Home Birmingham Press Releases 2014 Federal Grand Jury Indicts Man Who Flew into Birmingham Airport and Attempted to Fly Out Under Assumed Names...

Federal Grand Jury Indicts Man Who Flew into Birmingham Airport and Attempted to Fly Out Under Assumed Names

U.S. Attorney’s Office March 26, 2014
  • Northern District of Alabama (205) 244-2001

BIRMINGHAM—A man who flew into the Birmingham-Shuttlesworth International Airport under an assumed name on March 16 now faces a federal grand jury indictment for violating airport security and presenting false identification documents, announced U.S. Attorney Joyce White Vance and FBI Special Agent in Charge Richard D. Schwein, Jr.

The three-count indictment filed in U.S. District Court charges Robert Anthony Ricks, 30, with the felonies of entering an airport area in violation of security requirements and with using someone else’s identification to illegally enter an aircraft or secure airport area. The indictment also charges Ricks with entering a secure airport area by false pretenses, a misdemeanor.

Ricks was arrested at the airport and initially charged in a federal complaint under the name Robert Quran Hick. His indictment lists that name, along with four others, as aliases. The other aliases included are Robert Harris, Quran Kendrick, Sage Malik, and Wise. The investigation is ongoing, and Ricks’ last place of residence has not been confirmed.

Count one of the indictment charges that Ricks got off Delta Flight 1535 in Birmingham and entered the “secure and sterile area of the terminal” under the identity of “U.W.” Thereafter, he assumed the identity of another person, identified in the indictment by the initials M.M. A March 17 FBI affidavit supporting Ricks’ arrest complaint identifies Flight 1535 as flying to Birmingham from Atlanta.

Count two of the indictment, the misdemeanor, charges that Ricks attempted to go through security screening at the Birmingham airport using a boarding pass in the name of M.M.

Count three charges that Ricks illegally possessed a document identifying him as M.M. and intended to use the document to enter an aircraft or a secure airport area.

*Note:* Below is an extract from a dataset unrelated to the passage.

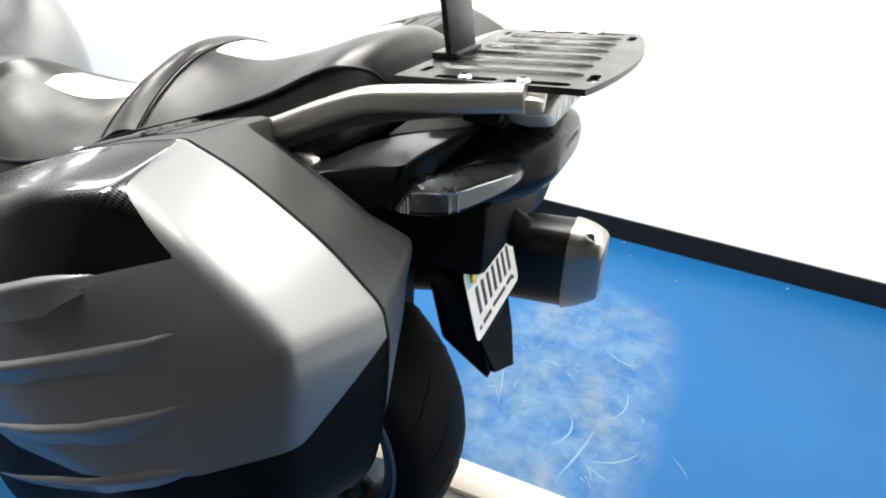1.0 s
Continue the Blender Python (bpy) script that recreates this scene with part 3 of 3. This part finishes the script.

According to the arrest affidavit, Ricks obtained United Airlines boarding passes from Birmingham to Chicago and from Chicago to Colorado Springs by telling a United representative in Birmingham that he was M.M. Ricks made the claim at a United boarding gate after hearing a public address system message for M.M.

Hicks was arrested after he left the secure area of the Birmingham airport, twice tried to re-enter the area by going up the down escalator, and then tried to go through a Transportation Security Agency checkpoint using one of the United boarding passes, according to the arrest affidavit.

The affidavit also reports that Ricks provided a false name and birth date to the FBI agent who interviewed him when he was arrested.

The maximum penalty for entering an airport area in violation of security requirements is 10 years in prison and a $250,000 fine; and the maximum penalty for possessing false identification documents with the intent to use them illegally is five years in prison and a $250,000 fine. The misdemeanor charge of entering a secure airport area by false pretenses carries a maximum sentence of six months in prison and a $5,000 fine.

The FBI investigated the case, which Assistant U.S. Attorney Elizabeth Holt is prosecuting.

The public is reminded that an indictment contains only charges. A defendant is presumed innocent and it is the government’s responsibility to prove guilt beyond a reasonable doubt.